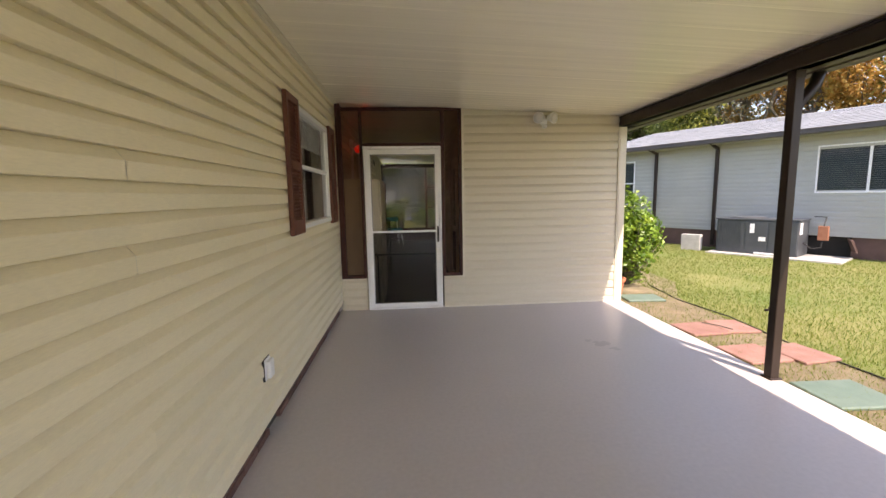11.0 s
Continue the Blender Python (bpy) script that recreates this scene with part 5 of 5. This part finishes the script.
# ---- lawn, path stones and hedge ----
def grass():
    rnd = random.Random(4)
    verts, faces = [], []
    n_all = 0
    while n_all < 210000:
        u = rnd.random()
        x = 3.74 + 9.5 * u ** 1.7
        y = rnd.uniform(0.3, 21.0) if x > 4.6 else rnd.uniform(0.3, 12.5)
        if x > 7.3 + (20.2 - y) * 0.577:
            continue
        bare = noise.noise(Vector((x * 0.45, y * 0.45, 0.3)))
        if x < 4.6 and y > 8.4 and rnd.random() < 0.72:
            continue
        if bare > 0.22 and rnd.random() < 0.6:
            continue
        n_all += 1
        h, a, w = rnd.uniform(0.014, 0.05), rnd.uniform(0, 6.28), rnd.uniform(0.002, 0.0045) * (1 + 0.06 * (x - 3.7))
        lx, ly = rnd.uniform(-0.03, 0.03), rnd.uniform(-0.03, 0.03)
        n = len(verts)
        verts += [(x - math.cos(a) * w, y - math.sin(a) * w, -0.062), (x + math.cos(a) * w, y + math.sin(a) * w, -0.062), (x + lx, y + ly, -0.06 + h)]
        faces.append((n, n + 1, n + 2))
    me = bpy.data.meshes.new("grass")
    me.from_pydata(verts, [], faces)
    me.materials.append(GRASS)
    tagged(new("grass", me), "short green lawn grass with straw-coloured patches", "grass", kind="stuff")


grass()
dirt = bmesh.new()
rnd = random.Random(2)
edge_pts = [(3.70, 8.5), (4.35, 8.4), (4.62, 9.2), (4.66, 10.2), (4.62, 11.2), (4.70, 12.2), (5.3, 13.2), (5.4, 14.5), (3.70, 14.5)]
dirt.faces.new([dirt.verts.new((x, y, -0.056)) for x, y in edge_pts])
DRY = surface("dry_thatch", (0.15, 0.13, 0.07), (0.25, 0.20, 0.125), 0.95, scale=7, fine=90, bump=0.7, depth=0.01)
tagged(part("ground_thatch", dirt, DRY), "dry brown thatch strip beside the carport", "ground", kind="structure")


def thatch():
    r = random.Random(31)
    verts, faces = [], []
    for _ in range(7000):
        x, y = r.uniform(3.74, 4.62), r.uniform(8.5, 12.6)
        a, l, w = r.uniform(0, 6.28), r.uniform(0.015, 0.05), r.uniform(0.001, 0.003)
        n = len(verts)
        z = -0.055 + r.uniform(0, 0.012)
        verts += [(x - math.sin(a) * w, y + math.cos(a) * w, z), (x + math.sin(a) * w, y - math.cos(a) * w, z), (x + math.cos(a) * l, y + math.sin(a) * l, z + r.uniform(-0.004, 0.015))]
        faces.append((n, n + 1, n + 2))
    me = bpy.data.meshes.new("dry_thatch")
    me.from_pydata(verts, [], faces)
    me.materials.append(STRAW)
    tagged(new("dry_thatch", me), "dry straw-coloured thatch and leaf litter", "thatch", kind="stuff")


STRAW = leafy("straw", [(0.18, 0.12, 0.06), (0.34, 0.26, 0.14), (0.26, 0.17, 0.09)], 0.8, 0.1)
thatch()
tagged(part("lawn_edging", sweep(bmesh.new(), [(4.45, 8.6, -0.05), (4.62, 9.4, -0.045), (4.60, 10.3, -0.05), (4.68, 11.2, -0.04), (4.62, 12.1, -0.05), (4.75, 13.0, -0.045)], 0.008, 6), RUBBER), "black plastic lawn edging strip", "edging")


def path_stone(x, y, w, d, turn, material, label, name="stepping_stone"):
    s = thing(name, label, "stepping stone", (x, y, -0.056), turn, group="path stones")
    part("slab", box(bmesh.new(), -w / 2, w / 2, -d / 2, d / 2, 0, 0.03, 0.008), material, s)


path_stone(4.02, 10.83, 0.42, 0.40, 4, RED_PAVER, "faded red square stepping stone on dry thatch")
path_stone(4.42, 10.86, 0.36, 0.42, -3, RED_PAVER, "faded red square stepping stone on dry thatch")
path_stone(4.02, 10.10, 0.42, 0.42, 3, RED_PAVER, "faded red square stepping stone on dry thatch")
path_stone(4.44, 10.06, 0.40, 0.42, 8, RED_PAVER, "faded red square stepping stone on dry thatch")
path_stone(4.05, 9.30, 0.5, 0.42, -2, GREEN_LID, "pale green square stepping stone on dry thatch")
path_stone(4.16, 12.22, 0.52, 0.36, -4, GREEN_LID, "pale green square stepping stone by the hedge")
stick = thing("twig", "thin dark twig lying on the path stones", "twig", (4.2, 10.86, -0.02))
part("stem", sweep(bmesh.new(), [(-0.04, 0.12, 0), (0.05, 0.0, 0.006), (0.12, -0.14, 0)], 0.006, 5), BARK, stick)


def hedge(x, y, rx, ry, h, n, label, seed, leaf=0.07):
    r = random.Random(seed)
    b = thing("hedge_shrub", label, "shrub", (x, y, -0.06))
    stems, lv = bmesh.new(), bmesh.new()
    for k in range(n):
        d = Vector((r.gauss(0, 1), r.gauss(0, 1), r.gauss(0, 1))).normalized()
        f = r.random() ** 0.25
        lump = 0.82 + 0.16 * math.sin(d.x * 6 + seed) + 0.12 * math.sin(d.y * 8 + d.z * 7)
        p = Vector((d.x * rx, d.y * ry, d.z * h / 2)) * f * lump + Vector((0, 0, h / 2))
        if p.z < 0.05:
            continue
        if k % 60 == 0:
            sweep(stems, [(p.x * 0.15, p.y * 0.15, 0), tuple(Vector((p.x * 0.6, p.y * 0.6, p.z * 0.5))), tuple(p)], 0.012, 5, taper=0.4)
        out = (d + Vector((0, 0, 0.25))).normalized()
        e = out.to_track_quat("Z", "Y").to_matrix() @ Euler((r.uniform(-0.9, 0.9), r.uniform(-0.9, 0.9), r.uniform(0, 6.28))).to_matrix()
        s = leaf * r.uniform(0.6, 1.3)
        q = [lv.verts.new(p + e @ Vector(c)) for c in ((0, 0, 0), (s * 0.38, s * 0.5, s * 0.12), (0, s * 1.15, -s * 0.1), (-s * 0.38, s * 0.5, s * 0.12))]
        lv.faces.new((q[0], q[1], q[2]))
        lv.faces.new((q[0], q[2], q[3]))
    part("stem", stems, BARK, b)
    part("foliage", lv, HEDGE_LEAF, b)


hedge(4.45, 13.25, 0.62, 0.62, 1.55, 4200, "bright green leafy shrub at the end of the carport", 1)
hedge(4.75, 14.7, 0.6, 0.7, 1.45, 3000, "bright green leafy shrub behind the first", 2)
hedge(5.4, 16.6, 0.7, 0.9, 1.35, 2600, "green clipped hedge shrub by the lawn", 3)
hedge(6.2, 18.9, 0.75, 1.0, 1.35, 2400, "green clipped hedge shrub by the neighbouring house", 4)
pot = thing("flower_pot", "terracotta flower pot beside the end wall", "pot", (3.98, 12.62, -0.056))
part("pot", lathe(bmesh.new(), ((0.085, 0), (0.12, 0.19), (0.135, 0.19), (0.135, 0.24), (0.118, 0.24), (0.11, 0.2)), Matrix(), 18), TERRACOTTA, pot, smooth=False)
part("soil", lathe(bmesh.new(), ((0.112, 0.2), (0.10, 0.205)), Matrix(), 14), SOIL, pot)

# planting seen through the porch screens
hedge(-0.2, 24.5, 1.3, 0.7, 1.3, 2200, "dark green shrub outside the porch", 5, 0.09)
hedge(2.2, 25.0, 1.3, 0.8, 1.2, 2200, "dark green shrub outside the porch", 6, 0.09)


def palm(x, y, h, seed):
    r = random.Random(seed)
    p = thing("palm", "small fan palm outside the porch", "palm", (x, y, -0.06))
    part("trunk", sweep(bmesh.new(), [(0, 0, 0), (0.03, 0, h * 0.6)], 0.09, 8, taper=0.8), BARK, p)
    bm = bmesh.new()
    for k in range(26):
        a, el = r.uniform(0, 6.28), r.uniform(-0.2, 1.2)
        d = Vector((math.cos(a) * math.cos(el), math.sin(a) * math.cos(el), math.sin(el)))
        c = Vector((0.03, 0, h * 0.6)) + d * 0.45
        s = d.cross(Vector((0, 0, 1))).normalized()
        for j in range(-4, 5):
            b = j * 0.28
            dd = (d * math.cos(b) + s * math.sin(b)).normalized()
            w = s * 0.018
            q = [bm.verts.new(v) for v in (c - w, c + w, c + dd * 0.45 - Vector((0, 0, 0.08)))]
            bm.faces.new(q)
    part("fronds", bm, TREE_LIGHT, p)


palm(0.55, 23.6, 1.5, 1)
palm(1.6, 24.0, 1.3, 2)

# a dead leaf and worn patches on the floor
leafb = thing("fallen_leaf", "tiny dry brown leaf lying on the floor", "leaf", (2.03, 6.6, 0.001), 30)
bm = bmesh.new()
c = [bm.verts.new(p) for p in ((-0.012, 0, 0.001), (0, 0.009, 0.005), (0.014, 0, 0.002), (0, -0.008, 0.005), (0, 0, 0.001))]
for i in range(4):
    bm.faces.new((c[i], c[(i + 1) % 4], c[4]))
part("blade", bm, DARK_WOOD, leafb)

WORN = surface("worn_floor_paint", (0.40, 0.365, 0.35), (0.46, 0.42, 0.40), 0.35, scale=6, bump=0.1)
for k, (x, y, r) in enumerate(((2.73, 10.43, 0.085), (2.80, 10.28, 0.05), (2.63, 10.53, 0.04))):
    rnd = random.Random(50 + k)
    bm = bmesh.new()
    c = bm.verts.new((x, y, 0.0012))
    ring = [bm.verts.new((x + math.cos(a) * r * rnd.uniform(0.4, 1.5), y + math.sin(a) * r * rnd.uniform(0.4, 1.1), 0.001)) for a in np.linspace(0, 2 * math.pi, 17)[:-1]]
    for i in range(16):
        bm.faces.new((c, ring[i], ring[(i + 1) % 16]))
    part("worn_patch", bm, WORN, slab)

####################

OBJECTIVE:
Which lines include "with"? Copy each of them out.

COMPLETE ANSWER:
Continue the Blender Python (bpy) script that recreates this scene with part 5 of 5. This part finishes the script.
    tagged(new("grass", me), "short green lawn grass with straw-coloured patches", "grass", kind="stuff")